Agency officials say resistance to telework is dropping

House lawmakers pledge to use appropriations stick to force agencies to support the practice.

Agency officials told lawmakers Thursday that managerial resistance to telecommuting is gradually diminishing.

Office of Personnel Management Director Kay Coles James and Stephen Perry, head of the General Services Administration, told members of the House Government Reform Committee that the telework goals laid out in a 2001 law backed by Rep. Frank Wolf, R-Va. (P.L. 106-346) are not unrealistic, but will take longer to implement than the bill mandates.

The law required that 25 percent of eligible workers have the opportunity to telework by April 2001, 50 percent by April 2002, and 75 percent by April 2003.

"I do think we can get there," James said. "The only thing that's unrealistic is the timing." She cited the size of the federal workforce and necessity for cultural changes to be made within each agency as the primary reason for the relatively slow progress.

Perry acknowledged that agencies have not considered telework a priority. That's beginning to change as a result of GSA and OPM efforts, he said. Both Perry and James said that managerial resistance to telework, one of the most commonly cited roadblocks, is lessening.

OPM has a three-pronged strategy to promote telecommuting, agency officials said in a Wednesday press briefing.

First, the agency is focusing on telework as an emergency preparedness tool. Abby Block, OPM's deputy associate director for employee and family support policy, said that increasing the number of employees who telecommute at least part of the time will help in emergency situations.

"You can't get everybody on the bus," Block said. "You need a cadre of people who have gotten the kinks out and are just used to working in a nonoffice environment."

The second OPM focus is on allaying managers' concerns about supervising telecommuters. One of managers' main worries, Block said, is that if they give employees the option to work away from the office and it doesn't work well, they can't take the benefit away.

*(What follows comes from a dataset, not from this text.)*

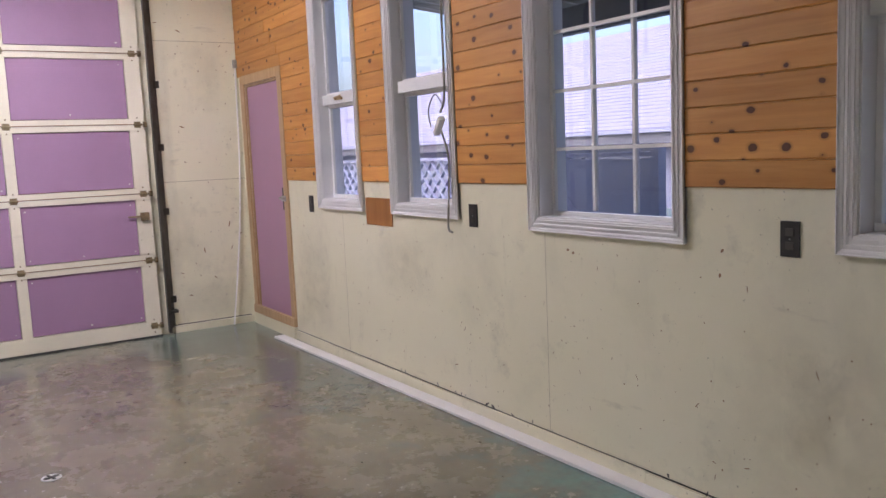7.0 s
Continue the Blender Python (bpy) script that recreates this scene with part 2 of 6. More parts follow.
CREAM = (0.80, 0.755, 0.59)
M = {
    "floor": floor_paint(),
    "cream": cream_paint("cream_wall_paint", CREAM, 0.62),
    "cream_clean": cream_paint("cream_ceiling_paint", (0.79, 0.75, 0.605), 0.30),
    "green_cream": cream_paint("pale_green_wall_paint", (0.66, 0.70, 0.65), 0.30),
    "door_cream": cream_paint("cream_door_paint", (0.80, 0.75, 0.63), 0.30),
    "white": plain("white_trim_paint", (0.78, 0.76, 0.76), 0.4, vary=0.05),
    "white_old": plain("aged_white_paint", (0.70, 0.68, 0.64), 0.5, vary=0.10),
    "pine": wood("knotty_pine", (0.66, 0.33, 0.090), (0.50, 0.21, 0.048)),
    "seam": plain("filled_joint", (0.40, 0.35, 0.25), 0.8, vary=0.2),
    "fir": wood("raw_door_trim_wood", (0.53, 0.375, 0.225), (0.42, 0.275, 0.15), knot=False, axis="z"),
    "ply": wood("orange_plywood", (0.48, 0.21, 0.055), (0.36, 0.14, 0.03), knot=False, axis="z", grain=18),
    "orange_door": wood("orange_veneer", (0.46, 0.115, 0.022), (0.36, 0.075, 0.014), knot=False, axis="z", grain=12, rough=0.35),
    "brown": wood("brown_board", (0.30, 0.17, 0.08), (0.17, 0.085, 0.04), knot=False, axis="y"),
    "dark_wood": wood("dark_stained_wood", (0.11, 0.055, 0.03), (0.06, 0.03, 0.018), knot=False, axis="z"),
    "card": plain("brown_cardboard", (0.42, 0.29, 0.16), 0.8, vary=0.08),
    "purple": plain("mauve_panel_paint", (0.355, 0.21, 0.345), 0.55, vary=0.07, scale=2.0),
    "pink": plain("mauve_door_paint", (0.43, 0.245, 0.36), 0.5, vary=0.06, scale=2.0),
    "metal": plain("galvanised_steel", (0.45, 0.45, 0.44), 0.38, 0.9, vary=0.15),
    "duct": plain("shiny_duct_steel", (0.66, 0.68, 0.68), 0.22, 1.0, vary=0.1, scale=12),
    "dark_metal": plain("dark_oiled_steel", (0.07, 0.065, 0.06), 0.45, 0.6, vary=0.3),
    "track": plain("grimy_track_steel", (0.13, 0.12, 0.11), 0.33, 0.85, vary=0.35),
    "hinge": plain("grimy_brass_hinge", (0.26, 0.20, 0.11), 0.45, 0.6, vary=0.35, scale=30),
    "black": plain("black_plastic", (0.018, 0.017, 0.016), 0.45, vary=0.3),
    "grey_panel": plain("grey_enamel", (0.17, 0.18, 0.19), 0.42, 0.1, vary=0.07),
    "heater": plain("grey_heater_enamel", (0.335, 0.32, 0.305), 0.4, 0.25, vary=0.05),
    "plastic_white": plain("white_resin_plastic", (0.86, 0.83, 0.81), 0.42, vary=0.06),
    "red": plain("red_enamel", (0.50, 0.022, 0.025), 0.3, vary=0.1),
    "red_band": plain("red_sealant", (0.26, 0.035, 0.025), 0.6, vary=0.2),
    "paper": plain("white_label_paper", (0.72, 0.72, 0.72), 0.6, vary=0.05),
    "ink": plain("grey_print", (0.20, 0.20, 0.22), 0.7),
    "copper": plain("copper_pipe", (0.40, 0.21, 0.115), 0.42, 0.85, vary=0.2),
    "brass": plain("worn_brass", (0.55, 0.38, 0.18), 0.3, 1.0, vary=0.2),
    "chrome": plain("brushed_chrome", (0.62, 0.62, 0.62), 0.2, 1.0, vary=0.08),
    "dark_door": plain("dark_brown_door_paint", (0.028, 0.0255, 0.024), 0.42, vary=0.1, bumps=0.03),
    "cloth": plain("blue_cloth", (0.42, 0.58, 0.68), 0.9, vary=0.15),
    "mat": plain("black_rubber_mat", (0.022, 0.022, 0.022), 0.85, vary=0.3),
    "cable_grey": plain("grey_cable", (0.25, 0.235, 0.195), 0.5),
    "grime_cord": plain("brown_cord", (0.10, 0.08, 0.055), 0.8, vary=0.2),
    "glass_clear": glass("clear_window_glass", (0.97, 0.98, 1.0)),
    "glass": glass("window_glass", (0.82, 0.86, 1.0)),
    # white wire coating greyed, standing in for the shade on its undersides
    "wire_coat": plain("shaded_white_wire", (0.46, 0.45, 0.42), 0.4, 0.3, vary=0.2),
    "frosted": plain("frosted_cover_plastic", (0.80, 0.80, 0.81), 0.35, vary=0.06),
    "bulb_glass": glass("clear_plastic", (0.92, 0.94, 0.95), 0.25),
    "tube": lit("fluorescent_tube", (0.84, 0.92, 1.0), 27.0),
    "tube_bright": lit("fresh_fluorescent_tube", (1.0, 0.965, 0.985), 225.0),
}


def osb_material():
    m, nt, b = nodes_of("oriented_strand_board", 0.6)
    tc = nt.nodes.new("ShaderNodeTexCoord")
    mp = nt.nodes.new("ShaderNodeMapping")
    mp.inputs["Scale"].default_value = (26, 26, 48)
    mp.inputs["Rotation"].default_value = (0.5, 0.5, 0)
    v = nt.nodes.new("ShaderNodeTexVoronoi")
    nt.links.new(tc.outputs["Object"], mp.inputs[0])
    nt.links.new(mp.outputs[0], v.inputs["Vector"])
    v.inputs["Scale"].default_value = 1.0
    s = nt.nodes.new("ShaderNodeSeparateColor")
    nt.links.new(v.outputs["Color"], s.inputs[0])
    c = ramp(nt, s.outputs[0], [(0.0, (0.10, 0.045, 0.016)), (0.35, (0.24, 0.115, 0.04)), (1.0, (0.40, 0.22, 0.085))])
    nt.links.new(c, b.inputs["Base Color"])
    bump(nt, b, s.outputs[1], 0.3, 0.003)
    return m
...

To dispel this fear, OPM encourages managers to implement clear-cut agreements for trial periods that free both the manager and employee from obligation to continue the arrangement after the trial ends.

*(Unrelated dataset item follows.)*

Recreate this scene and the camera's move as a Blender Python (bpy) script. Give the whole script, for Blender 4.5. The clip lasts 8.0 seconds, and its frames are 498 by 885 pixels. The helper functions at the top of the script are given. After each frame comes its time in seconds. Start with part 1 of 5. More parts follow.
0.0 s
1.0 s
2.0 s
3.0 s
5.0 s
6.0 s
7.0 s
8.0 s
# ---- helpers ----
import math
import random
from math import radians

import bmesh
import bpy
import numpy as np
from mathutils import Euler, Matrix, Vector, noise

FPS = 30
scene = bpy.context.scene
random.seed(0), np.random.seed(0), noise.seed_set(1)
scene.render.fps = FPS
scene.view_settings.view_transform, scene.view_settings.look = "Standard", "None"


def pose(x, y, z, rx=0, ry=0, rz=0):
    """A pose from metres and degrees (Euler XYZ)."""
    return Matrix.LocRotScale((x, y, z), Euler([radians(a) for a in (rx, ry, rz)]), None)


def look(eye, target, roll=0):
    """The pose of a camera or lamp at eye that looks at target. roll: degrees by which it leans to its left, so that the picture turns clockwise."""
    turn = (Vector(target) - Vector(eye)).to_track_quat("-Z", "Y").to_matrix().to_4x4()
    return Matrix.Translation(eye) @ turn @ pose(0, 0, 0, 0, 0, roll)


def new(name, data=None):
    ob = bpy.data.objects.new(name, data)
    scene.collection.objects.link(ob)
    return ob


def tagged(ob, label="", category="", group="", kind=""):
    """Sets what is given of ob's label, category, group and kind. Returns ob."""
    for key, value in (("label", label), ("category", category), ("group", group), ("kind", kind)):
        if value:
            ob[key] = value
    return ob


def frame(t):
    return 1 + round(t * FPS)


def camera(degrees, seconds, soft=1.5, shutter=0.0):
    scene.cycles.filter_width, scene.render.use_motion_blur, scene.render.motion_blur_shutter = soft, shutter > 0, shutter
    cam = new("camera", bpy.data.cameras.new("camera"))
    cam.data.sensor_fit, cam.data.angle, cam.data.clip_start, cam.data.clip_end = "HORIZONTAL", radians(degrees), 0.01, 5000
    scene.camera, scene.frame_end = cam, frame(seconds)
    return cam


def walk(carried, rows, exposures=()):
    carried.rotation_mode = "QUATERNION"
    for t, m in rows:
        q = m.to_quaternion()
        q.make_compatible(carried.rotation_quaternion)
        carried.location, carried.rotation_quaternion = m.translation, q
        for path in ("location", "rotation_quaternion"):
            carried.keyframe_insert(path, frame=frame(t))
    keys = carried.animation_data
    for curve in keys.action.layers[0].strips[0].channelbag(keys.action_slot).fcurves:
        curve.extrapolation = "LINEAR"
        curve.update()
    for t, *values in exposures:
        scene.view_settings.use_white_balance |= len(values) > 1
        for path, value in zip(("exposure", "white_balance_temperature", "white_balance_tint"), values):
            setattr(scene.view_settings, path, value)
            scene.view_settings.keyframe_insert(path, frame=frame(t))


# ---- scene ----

Finally, OPM is moving away from treating telework as an independent topic for training purposes to integrating it in courses on management, emergency preparedness and other subjects.

While Block, James and Perry all said that telework is picking up speed, agencies are not going fast enough for some legislators.

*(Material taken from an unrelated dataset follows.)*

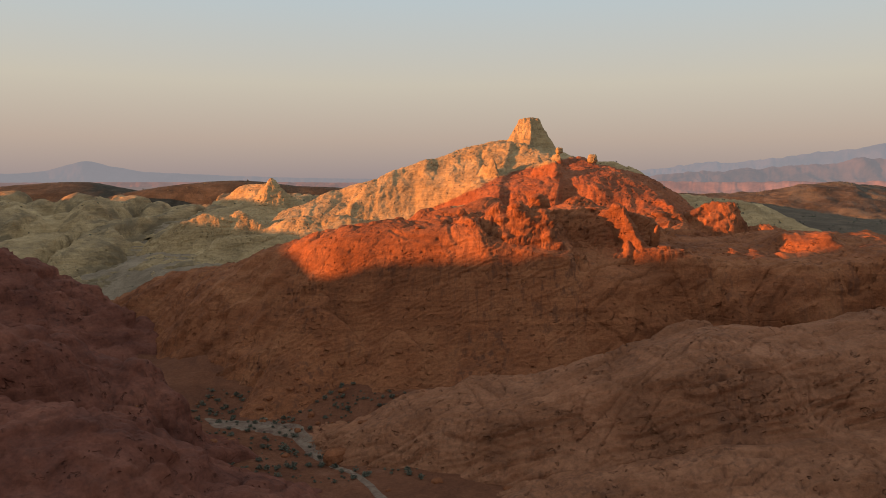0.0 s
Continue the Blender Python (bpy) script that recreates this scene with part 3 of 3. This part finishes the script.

At Thursday's hearing, committee chairman Tom Davis, R-Va. stated his support for a provision in the Commerce-Justice-State appropriations bill that would withhold $5 million from those agencies if they did not prove that eligible employees were given the opportunity to telecommute.

"I am prepared to … work to implement similar language that would apply to all federal agencies," Davis said. "Let the message be clear: We are serious and ready to help OPM and GSA hold agencies' feet to the fire."